How Life Insurance Can Help You With Taxes - Zupnick Associates

(by Jordan Johnson)

Thinking about how life insurance can help you with taxes? There are a few key advantages you can utilize both while you are alive and after you pass on.

There are also some steps you can take to ensure the death benefit in its entirety makes its way to your heirs without any sort of estate taxation, even if your estate is above the threshold.

How Can Beneficiaries Get a Truly Tax-Free Death Benefit?

While the heir of a death benefit does not usually incur any taxes on the receipt of the sum, the death benefit can still be taxed as part of the deceased’s total estate. 

The federal estate tax is applicable when the deceased’s estate is valued at more than $12.06m (for 2022), and some states have a similar state-wide estate and inheritance tax.

Here are some ways tax can be avoided when estate taxes may affect the death benefit:

  • Transfer ownership of the policy so it’s not part of your taxable estate.
  • Create an irrevocable life insurance trust to act as a tax shelter for larger estates.
  • Instruct the death benefit to be provided as a lump sum as not to incur tax on interest earned with the insurance carrier.
  • Ensure that gift tax is avoided by only appointing a maximum of two entities to cover the three roles of the policy.
  • Use a buy-sell agreement to get fair market value, in cash, for any business assets that heirs might not want to manage.

Can Having Life Insurance Help With Other Tax Issues?

Yes! There are a number of reasons why a life insurance policy can be an effective tax planning tool even when you are alive.

As permanent life policies like whole life and universal life have both a death benefit and cash value element, there are certain things you can do to make that cash work for you without incurring any taxes.

On top of this, other types of insurance can make your estate taxes less complex when you pass.

Whole Life Insurance Policies

Whole life is a type of permanent life insurance that should cover the insured for the rest of their lives – with certain tax advantages along the way.

This is because the cash value of any permanent life policy generally grows tax-deferred, meaning you won’t pay tax until you withdraw it. With whole life policies, the amount your investments return depends on how the insurance carrier invests your cash assets, but policies typically incur no losses. There are caps on the percentage increase on the investments, however. 

Here are some of the tax benefits of having cash inside a permanent life plan:

  • The death benefit is tax-free to the beneficiary, as usual.
  • You can create an estate with a policy designed for a tax-free life insurance retirement.
  • If you have college-aged children, you can use the cash inside a plan to pay for college expenses, which are excluded from financial aid considerations.
  • You can borrow against the cost of premiums you have paid into your plan without paying any tax.

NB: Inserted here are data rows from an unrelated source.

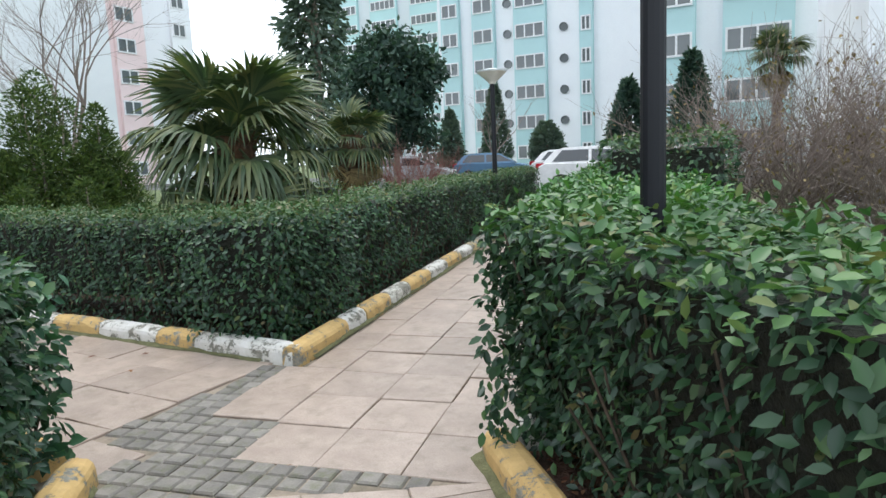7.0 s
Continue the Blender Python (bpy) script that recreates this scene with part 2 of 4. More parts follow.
def part(name, bm, mat, parent=None, label="", kind="", smooth=False):
    """Links a bmesh as one mesh object, under a thing if one is given."""
    me = bpy.data.meshes.new(name)
    bm.to_mesh(me)
    bm.free()
    me.materials.append(mat)
    if smooth:
        me.shade_smooth()
    ob = new(name, me)
    if parent:
        ob.parent = parent
    return tagged(ob, label, "", "", kind)


def add_box(bm, x0, x1, y0, y1, z0, z1, bevel=0.0, m=None):
    r = bmesh.ops.create_cube(bm, size=1.0)
    mat = Matrix.Translation(((x0 + x1) / 2, (y0 + y1) / 2, (z0 + z1) / 2)) @ Matrix.Diagonal((abs(x1 - x0), abs(y1 - y0), abs(z1 - z0), 1))
    bmesh.ops.transform(bm, matrix=(m @ mat if m else mat), verts=r["verts"])
    if bevel:
        bmesh.ops.bevel(bm, geom=list({e for v in r["verts"] for e in v.link_edges}), offset=bevel, segments=2, affect="EDGES")


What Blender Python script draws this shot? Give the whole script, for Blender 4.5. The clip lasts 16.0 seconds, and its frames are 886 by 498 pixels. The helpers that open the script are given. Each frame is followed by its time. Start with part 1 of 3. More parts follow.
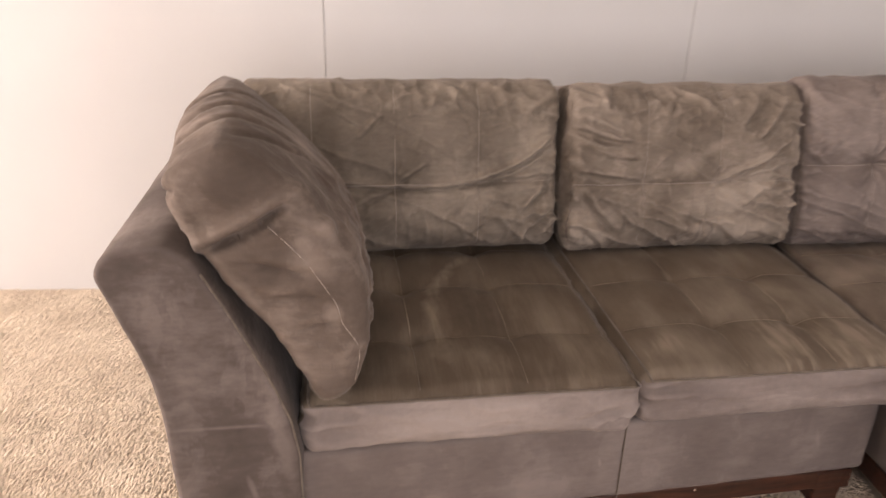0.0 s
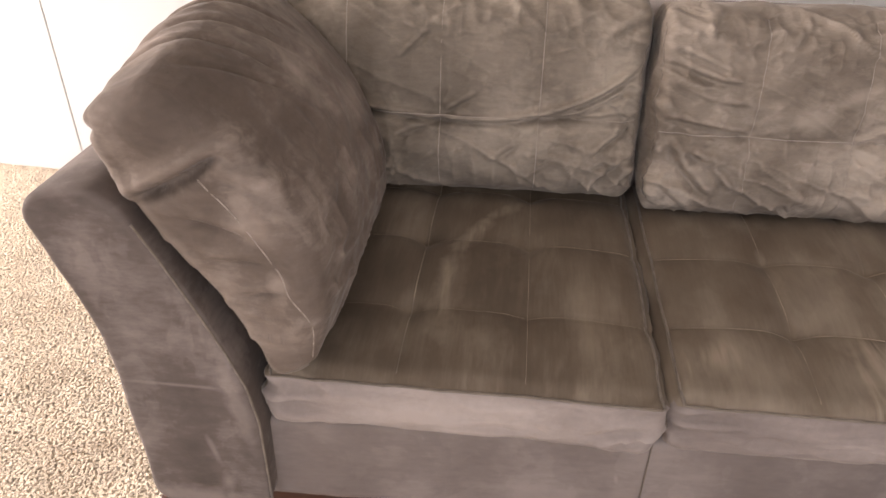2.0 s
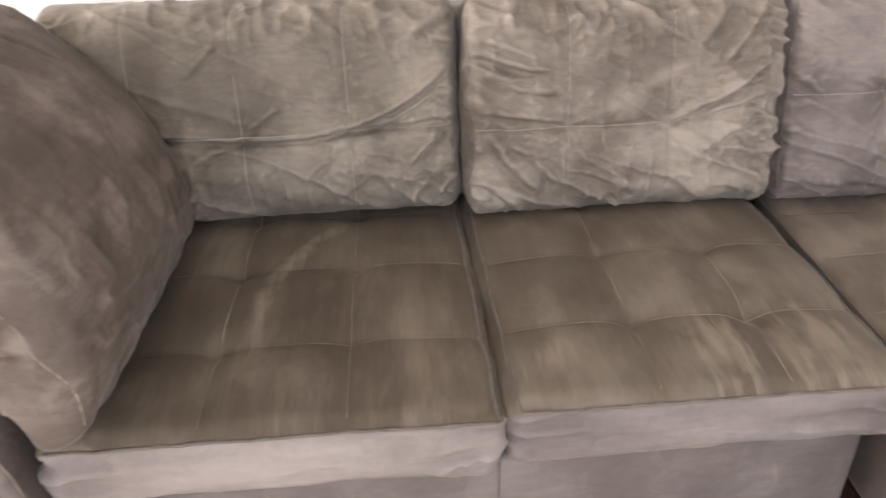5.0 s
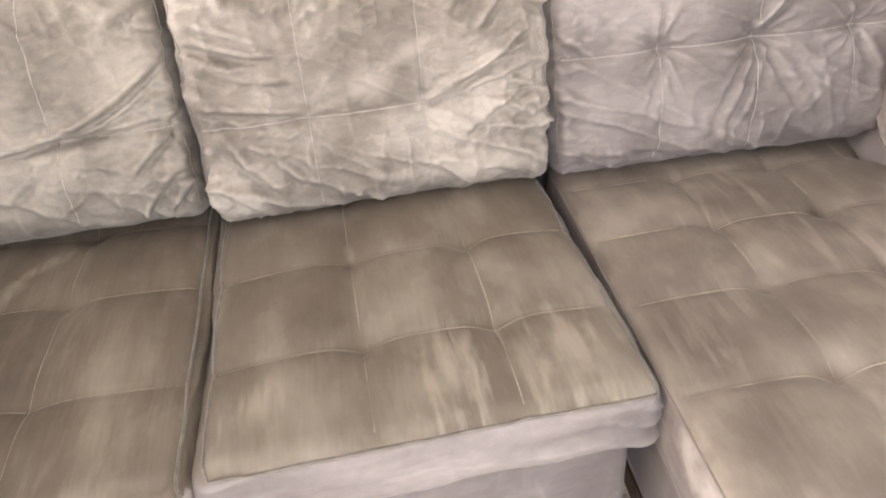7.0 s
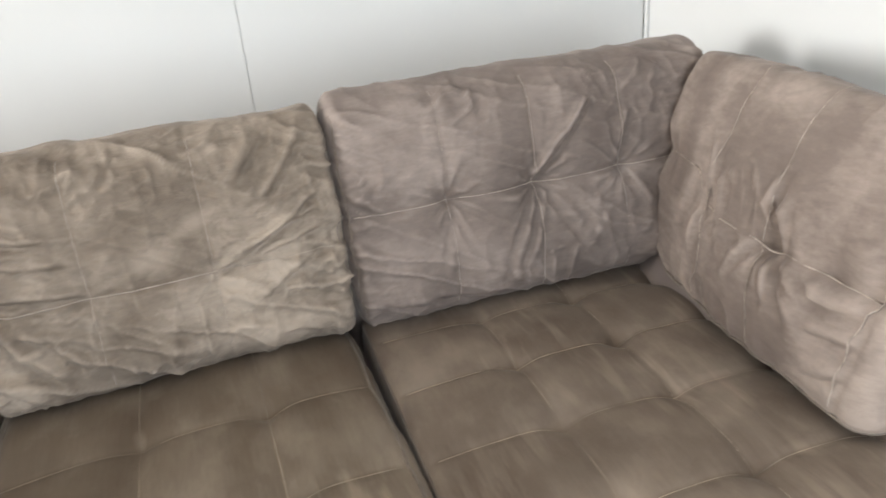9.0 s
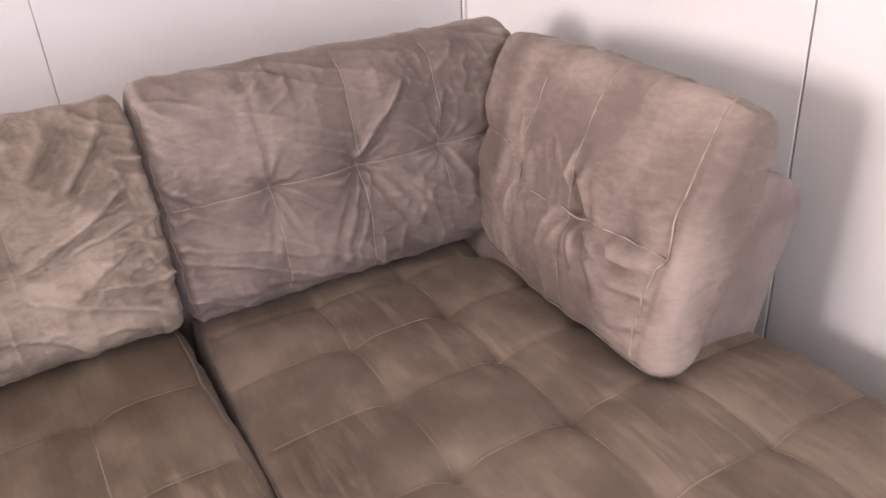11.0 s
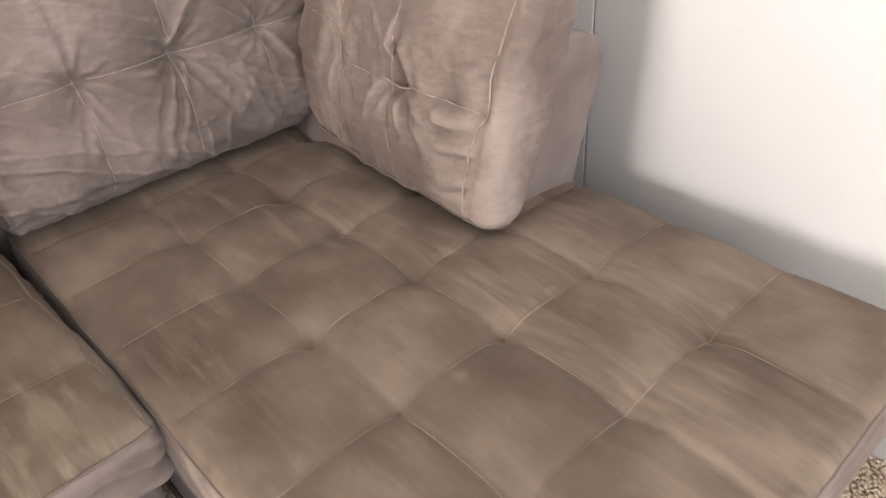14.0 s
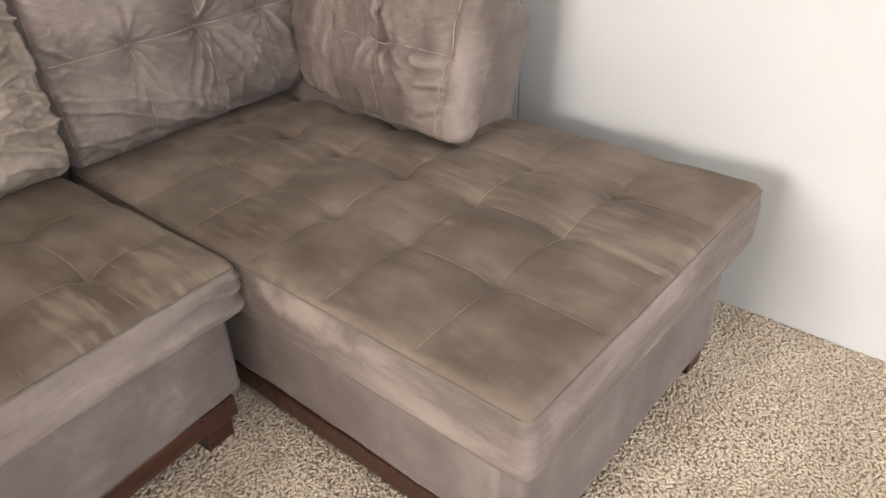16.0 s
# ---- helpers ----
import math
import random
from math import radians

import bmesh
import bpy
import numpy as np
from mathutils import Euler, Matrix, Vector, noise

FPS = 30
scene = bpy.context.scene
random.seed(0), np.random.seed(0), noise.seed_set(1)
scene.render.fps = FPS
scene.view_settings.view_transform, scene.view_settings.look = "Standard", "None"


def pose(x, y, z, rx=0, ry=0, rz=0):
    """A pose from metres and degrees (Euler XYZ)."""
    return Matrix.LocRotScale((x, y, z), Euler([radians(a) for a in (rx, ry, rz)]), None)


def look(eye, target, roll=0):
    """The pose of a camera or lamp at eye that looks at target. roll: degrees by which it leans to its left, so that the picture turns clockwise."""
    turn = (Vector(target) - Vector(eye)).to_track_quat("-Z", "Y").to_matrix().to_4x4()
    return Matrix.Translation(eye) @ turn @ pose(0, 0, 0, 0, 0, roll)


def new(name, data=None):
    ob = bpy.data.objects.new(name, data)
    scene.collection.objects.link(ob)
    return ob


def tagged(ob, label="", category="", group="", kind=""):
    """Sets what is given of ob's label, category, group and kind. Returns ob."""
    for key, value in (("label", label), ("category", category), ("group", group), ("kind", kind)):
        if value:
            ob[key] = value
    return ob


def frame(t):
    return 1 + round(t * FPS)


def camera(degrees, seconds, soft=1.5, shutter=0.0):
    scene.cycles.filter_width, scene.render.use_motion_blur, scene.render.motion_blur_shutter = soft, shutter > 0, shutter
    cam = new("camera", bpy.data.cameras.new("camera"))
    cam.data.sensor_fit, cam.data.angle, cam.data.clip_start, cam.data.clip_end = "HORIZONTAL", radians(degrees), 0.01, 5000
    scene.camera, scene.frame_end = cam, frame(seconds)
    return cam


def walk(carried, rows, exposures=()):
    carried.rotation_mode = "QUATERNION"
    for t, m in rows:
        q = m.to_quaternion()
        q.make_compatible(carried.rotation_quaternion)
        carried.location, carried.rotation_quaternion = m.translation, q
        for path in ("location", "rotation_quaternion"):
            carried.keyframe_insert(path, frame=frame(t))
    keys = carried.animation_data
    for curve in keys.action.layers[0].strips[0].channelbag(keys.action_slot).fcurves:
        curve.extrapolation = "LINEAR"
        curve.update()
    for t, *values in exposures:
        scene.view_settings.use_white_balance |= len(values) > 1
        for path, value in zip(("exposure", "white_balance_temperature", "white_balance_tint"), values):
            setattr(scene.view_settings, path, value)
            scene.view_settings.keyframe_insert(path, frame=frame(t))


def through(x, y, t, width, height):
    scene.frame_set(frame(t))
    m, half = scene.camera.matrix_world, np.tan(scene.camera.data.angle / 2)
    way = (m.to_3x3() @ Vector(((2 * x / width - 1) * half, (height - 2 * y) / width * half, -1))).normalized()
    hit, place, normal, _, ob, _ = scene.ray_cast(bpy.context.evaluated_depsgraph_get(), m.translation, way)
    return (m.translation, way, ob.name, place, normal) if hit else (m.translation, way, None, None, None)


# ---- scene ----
cam = camera(62.9, 16.0, shutter=0.5)
PATH = [
    (0, (0.394, 0.207, 1.229), (0.529, 2.036, 0.43), 1.4),
    (0.5, (0.602, 0.236, 1.228), (0.402, 2.008, 0.322), -0.5),
    (1, (0.7, 0.304, 1.24), (0.348, 2.003, 0.246), -1.6),
    (1.5, (0.704, 0.435, 1.237), (0.353, 2.081, 0.158), -0.5),
    (2, (0.678, 0.504, 1.245), (0.374, 2.16, 0.165), 0.7),
    (2.5, (0.683, 0.526, 1.25), (0.421, 2.224, 0.227), 0.8),
    (3, (0.677, 0.528, 1.255), (0.455, 2.253, 0.268), 0.9),
    (3.2, (0.681, 0.52, 1.25), (0.466, 2.255, 0.278), 0.6),
    (5.3, (0.852, 0.622, 1.139), (0.911, 2.357, 0.146), -2.5),
    (5.5, (0.881, 0.637, 1.138), (1.014, 2.343, 0.104), -2.8),
    (6, (0.975, 0.689, 1.112), (1.234, 2.32, -0.015), -3.5),
    (6.5, (1.095, 0.745, 1.113), (1.299, 2.364, -0.043), -4.0),
    (7, (1.171, 0.775, 1.127), (1.303, 2.441, 0.029), -4.5),
    (7.5, (1.203, 0.774, 1.143), (1.354, 2.494, 0.133), -4.8),
    (8, (1.244, 0.772, 1.151), (1.491, 2.531, 0.232), -4.8),
    (8.5, (1.279, 0.774, 1.157), (1.655, 2.54, 0.297), -4.7),
    (9, (1.335, 0.773, 1.156), (1.817, 2.537, 0.346), -5.1),
    (9.5, (1.365, 0.772, 1.154), (1.961, 2.514, 0.374), -5.3),
    (9.7, (1.362, 0.766, 1.158), (2.01, 2.493, 0.385), -5.0),
    (11.8, (1.389, 0.73, 1.152), (2.273, 2.23, 0.168), -4.1),
    (12, (1.388, 0.731, 1.148), (2.286, 2.207, 0.141), -4.1),
    (12.5, (1.397, 0.729, 1.142), (2.314, 2.158, 0.086), -4.2),
    (13, (1.402, 0.72, 1.13), (2.352, 2.092, 0.028), -4.4),
    (13.5, (1.397, 0.706, 1.124), (2.402, 2.02, 0.0), -4.2),
    (14, (1.359, 0.684, 1.125), (2.441, 1.929, -0.006), -3.6),
    (14.5, (1.282, 0.645, 1.133), (2.448, 1.809, 0.0), -2.7),
    (15, (1.171, 0.59, 1.128), (2.399, 1.699, 0.004), -2.2),
    (15.5, (1.034, 0.521, 1.126), (2.305, 1.604, 0.025), -1.9),
    (16, (0.922, 0.416, 1.137), (2.188, 1.54, 0.072), -2.3),
]
EXPOSURES = [
    (0.0, -0.58, 7300, 24), (1.0, -0.57, 7600, 33), (1.5, -0.4, 7400, 29), (2.0, -0.28, 6800, 19), (2.5, -0.14, 6400, 13), (3.2, -0.04, 6350, 13), (5.3, 0.15, 6200, 13), (5.5, 0.33, 6150, 13), (6.0, 0.86, 6100, 13),
    (7.0, 0.93, 6150, 11), (7.5, 0.88, 6200, 10), (8.0, 0.58, 6300, 9), (8.5, 0.32, 6330, 8), (9.0, 0.1, 6300, 7), (9.7, 0.0, 6550, 14), (11.8, -0.05, 6850, 31),
    (12.5, -0.02, 6900, 25), (14.0, 0.05, 6800, 17), (15.0, -0.13, 6700, 12), (16.0, -0.2, 6650, 13),
]
walk(cam, [(t, look(eye, target, roll)) for t, eye, target, roll in PATH], EXPOSURES)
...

Variable Universal Life Policies

Similar to a whole life policy, a variable universal life policy is permanent insurance with both a death benefit and cash value. 

Variable universal life affords the policyholder much more control over the investments made with their cash inside the policy, with zero caps on how much the investments can make and the risk of incurring losses.

That makes variable universal life policies an excellent place to invest cash after you max out any individual retirement accounts such as your 401k, as any movements of stocks, shares, or other investments within your portfolio are on a tax-deferred basis. 

Here are some tax considerations to think about when investing with universal life policies:

  • It’s a great place to invest after IRA accounts like the 401k.
  • There is no taxation on reallocations within the policy, such as when rebalancing your portfolio, saving you time on your tax return.
  • There are no caps on investment earnings, though losses can be made like holding any other stock.
  • Variable universal life policies can act as a tax shelter, and you can overpay into your policy to have more cash within the policy.